1. In the bowl of a stand mixer, mix the yeast with milk and sugar and 1/3 cup (40g) of the flour. Let rest until small bubbles appear and break the surface, about 10 to 15 minutes.
2. With the mixer fitted with the dough hook, on low speed, mix in the 3 ounces butter then the egg and salt. Gradually add the flour until it’s incorporated. Turn the mixer to medium-high speed and knead the dough until smooth, about 5 minutes.
(Note: The original recipe called for an additional 1/4 cup (35g) of flour. When I used that amount, my dough became quite stiff, so I reduced it to the amount here. If your dough seems too soft and is sticking considerably to the sides of the mixer bowl after kneading, add more flour, 1 tablespoon at a time, until it pulls away from the sides. The original recipe called for a total of 330 grams of “strong white wheat flour,” which is about 2 1/4 cups.)
3. Either cover the bowl with a kitchen towel and refrigerate the dough for 6 hours, or overnight, or roll out in the next step.

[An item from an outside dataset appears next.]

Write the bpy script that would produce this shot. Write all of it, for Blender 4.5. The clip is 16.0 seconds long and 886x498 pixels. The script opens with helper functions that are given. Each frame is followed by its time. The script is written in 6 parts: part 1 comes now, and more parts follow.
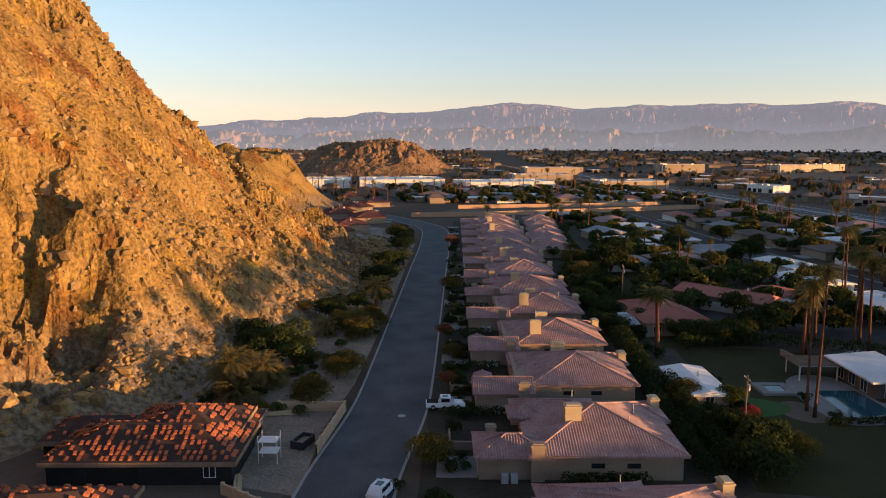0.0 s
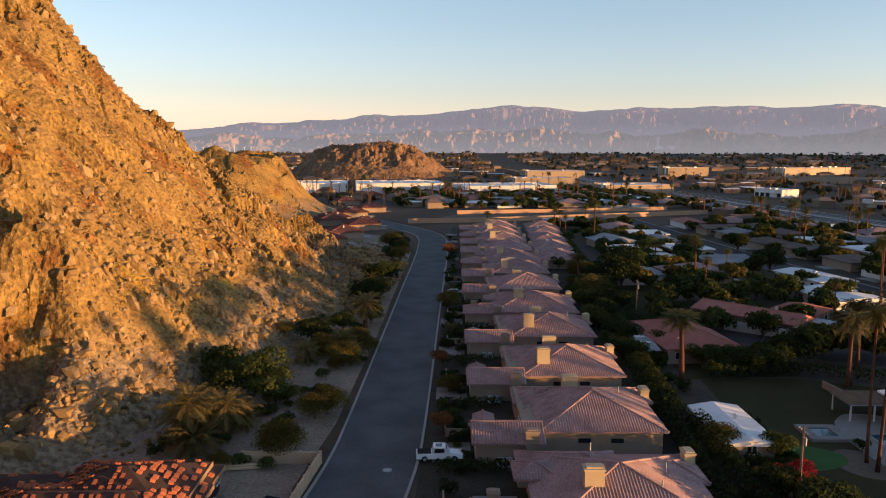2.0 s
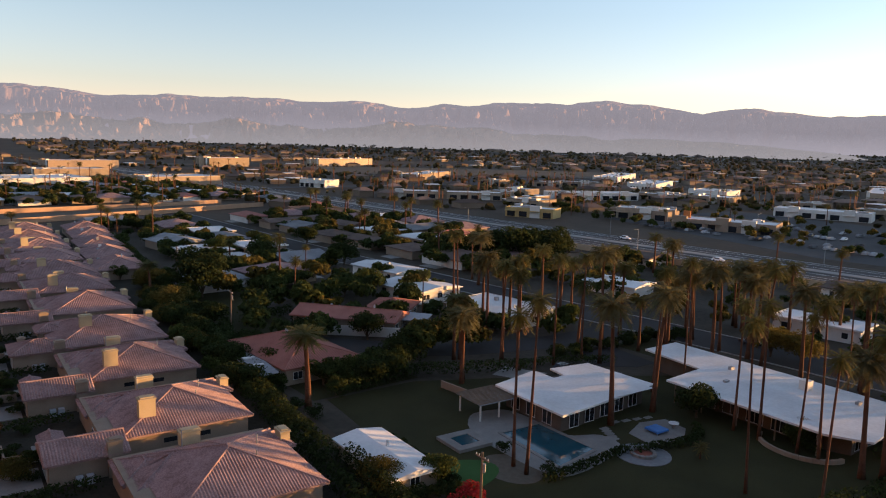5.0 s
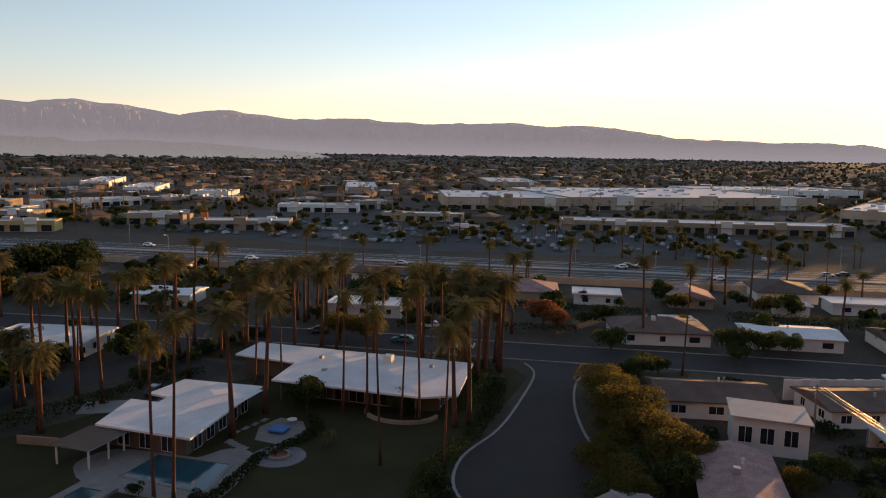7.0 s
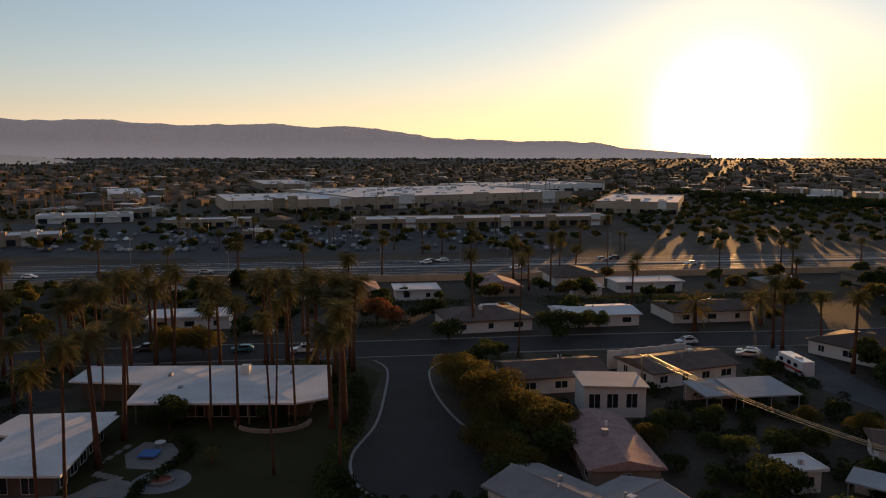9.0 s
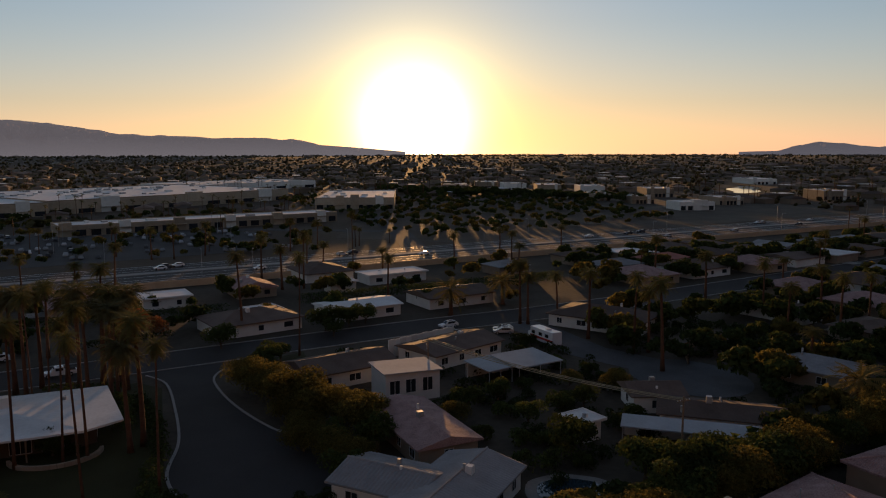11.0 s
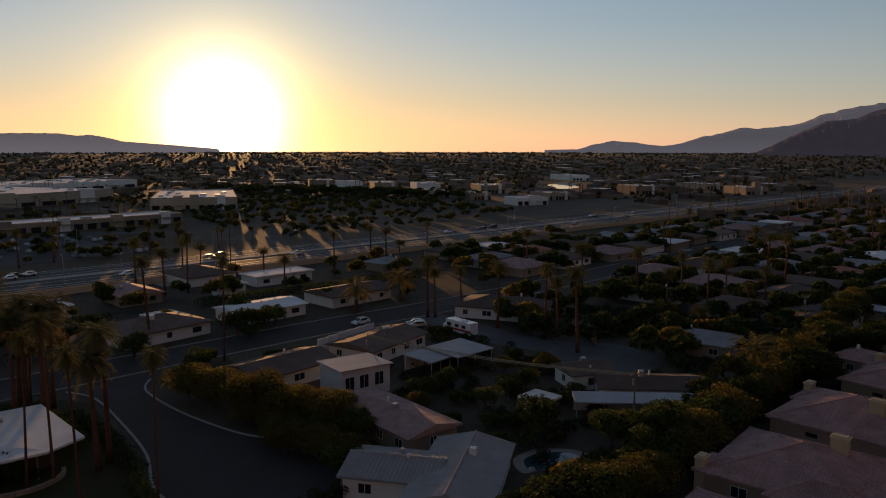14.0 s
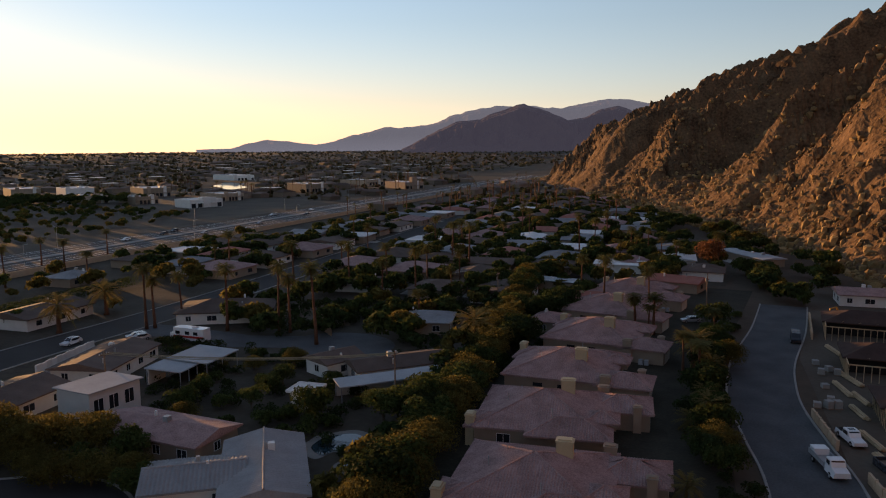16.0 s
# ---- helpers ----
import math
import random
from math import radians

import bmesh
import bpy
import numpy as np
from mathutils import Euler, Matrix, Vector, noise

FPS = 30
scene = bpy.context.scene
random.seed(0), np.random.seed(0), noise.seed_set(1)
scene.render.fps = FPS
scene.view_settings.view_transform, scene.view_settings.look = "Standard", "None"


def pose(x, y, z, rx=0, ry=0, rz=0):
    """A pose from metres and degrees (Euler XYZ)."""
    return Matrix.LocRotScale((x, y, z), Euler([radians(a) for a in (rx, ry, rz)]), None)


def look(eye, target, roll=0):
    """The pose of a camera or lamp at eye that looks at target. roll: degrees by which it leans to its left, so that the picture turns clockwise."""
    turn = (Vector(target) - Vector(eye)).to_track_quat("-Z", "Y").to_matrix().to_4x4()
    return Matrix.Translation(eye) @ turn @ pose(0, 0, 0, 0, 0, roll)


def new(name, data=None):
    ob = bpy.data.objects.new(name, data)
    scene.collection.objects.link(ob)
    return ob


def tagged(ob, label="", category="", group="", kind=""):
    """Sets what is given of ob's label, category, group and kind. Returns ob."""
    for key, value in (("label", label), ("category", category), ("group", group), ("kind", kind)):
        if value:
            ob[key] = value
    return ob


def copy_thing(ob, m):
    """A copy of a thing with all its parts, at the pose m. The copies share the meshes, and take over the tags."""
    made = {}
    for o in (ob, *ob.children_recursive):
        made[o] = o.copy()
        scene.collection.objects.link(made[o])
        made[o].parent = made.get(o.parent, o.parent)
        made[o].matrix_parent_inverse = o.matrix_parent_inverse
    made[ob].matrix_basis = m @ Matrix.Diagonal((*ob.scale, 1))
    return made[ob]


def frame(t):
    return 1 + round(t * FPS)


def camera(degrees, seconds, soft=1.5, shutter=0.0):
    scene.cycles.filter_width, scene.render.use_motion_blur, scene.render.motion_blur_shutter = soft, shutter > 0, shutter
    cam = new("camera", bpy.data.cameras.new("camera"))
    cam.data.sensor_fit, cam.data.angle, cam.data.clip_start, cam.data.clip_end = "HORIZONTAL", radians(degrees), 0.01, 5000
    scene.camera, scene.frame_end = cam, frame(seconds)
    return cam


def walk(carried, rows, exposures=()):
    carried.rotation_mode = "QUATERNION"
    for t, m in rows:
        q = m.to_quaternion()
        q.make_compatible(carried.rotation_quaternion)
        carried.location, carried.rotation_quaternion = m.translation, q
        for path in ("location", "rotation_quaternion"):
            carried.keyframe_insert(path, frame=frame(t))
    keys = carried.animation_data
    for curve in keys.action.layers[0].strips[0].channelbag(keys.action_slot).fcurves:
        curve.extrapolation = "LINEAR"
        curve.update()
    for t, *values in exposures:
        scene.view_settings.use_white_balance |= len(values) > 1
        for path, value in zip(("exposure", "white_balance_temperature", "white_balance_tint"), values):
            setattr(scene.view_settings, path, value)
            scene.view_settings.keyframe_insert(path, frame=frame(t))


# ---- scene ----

(Note: I found the dough firm enough to roll right away, but it may be easier to roll if you refrigerate it. And often bread benefits from a leisurely rise, so if you can spare the time, I recommend it.)
4. Butter a 9-inch (23cm) loaf pan and line the bottom and up the sides with a piece of parchment paper overhanging the two long sides, which will help you remove the baked babka later.
5. To make the filling, melt the 3 1/2 ounces of butter in a medium saucepan. Add the sugar and stir until dissolved or almost completely dissolved. (It’s okay if there are grains of sugar visible – they’ll melt later.) Remove from heat and add the chocolate. Let stand 1 minute, then stir until the chocolate is melted and smooth. Stir in the cocoa powder and cinnamon. Set aside.
6. On a lightly floured surface, roll the dough (chilled or at room temperature) to a rectangle 12 x 20-inches (30 x 50cm). If the dough contracts and resists when rolling it, roll it out partially into a rectangle, let it sit 5 to 10 minutes, then continue to roll it out to the final dimensions once it’s relaxed.
7. Spread the chocolate filling over the surface of the rectangle all the way to the edges. Strew the nuts and cookie or brownie bits (if using) over the chocolate. Starting at one of the long ends of the rectangle, roll up the dough tightly so you have a log that’s 20 inches (50cm) long.
8. Using a sharp knife, slice the dough completely in half lengthwise. With the cut sides facing up, overlap the end of one cut half over the other (with the cut sides still facing up), then take the other cut half and fold it over the other, making sure the cut sides are always facing up.
Continue making a rope-like formation (check the photos in the post) overlapping and twisting the two halves of the dough together until the dough into one big twist. Any nuts or filling that have fallen out, toss into the bottom of the loaf pan.
9. Lift the twisted loaf and squidge it into the prepared loaf pan by pushing in on the two ends, so it fits in nicely.
10. Put the loaf pan in a very warm place, such as near a radiator or in an oven that has a pilot light, and let rise for about two hours, until it’s puffy and almost doubled in size.
11. While the dough is rising, make the syrup by bringing the water, sugar, and honey to a boil in a small saucepan. Let boil for 4 minutes, skimming off any foam that rises to the surface with a spoon. Remove from heat and set aside.
12. Fifteen minutes before you bake the babka, preheat the oven to 375ºF (190ºC). Bake the babka on the middle rack of the oven for 30 minutes, or until a skewer inserted into the center (in a part where there is less chocolate filling), comes out clean of dough. There may be some bits of chocolate clinging to it, which are normal.
13. Remove the babka from the oven and spoon or brush the room temperature syrup over the babka and let cool completely before lifting the babka out. Do not try to remove it or slice it while it’s warm, or it will break.
Serve the babka sliced. It will keep for up to 4 days at room temperature or can be frozen for up to two months, if well-wrapped.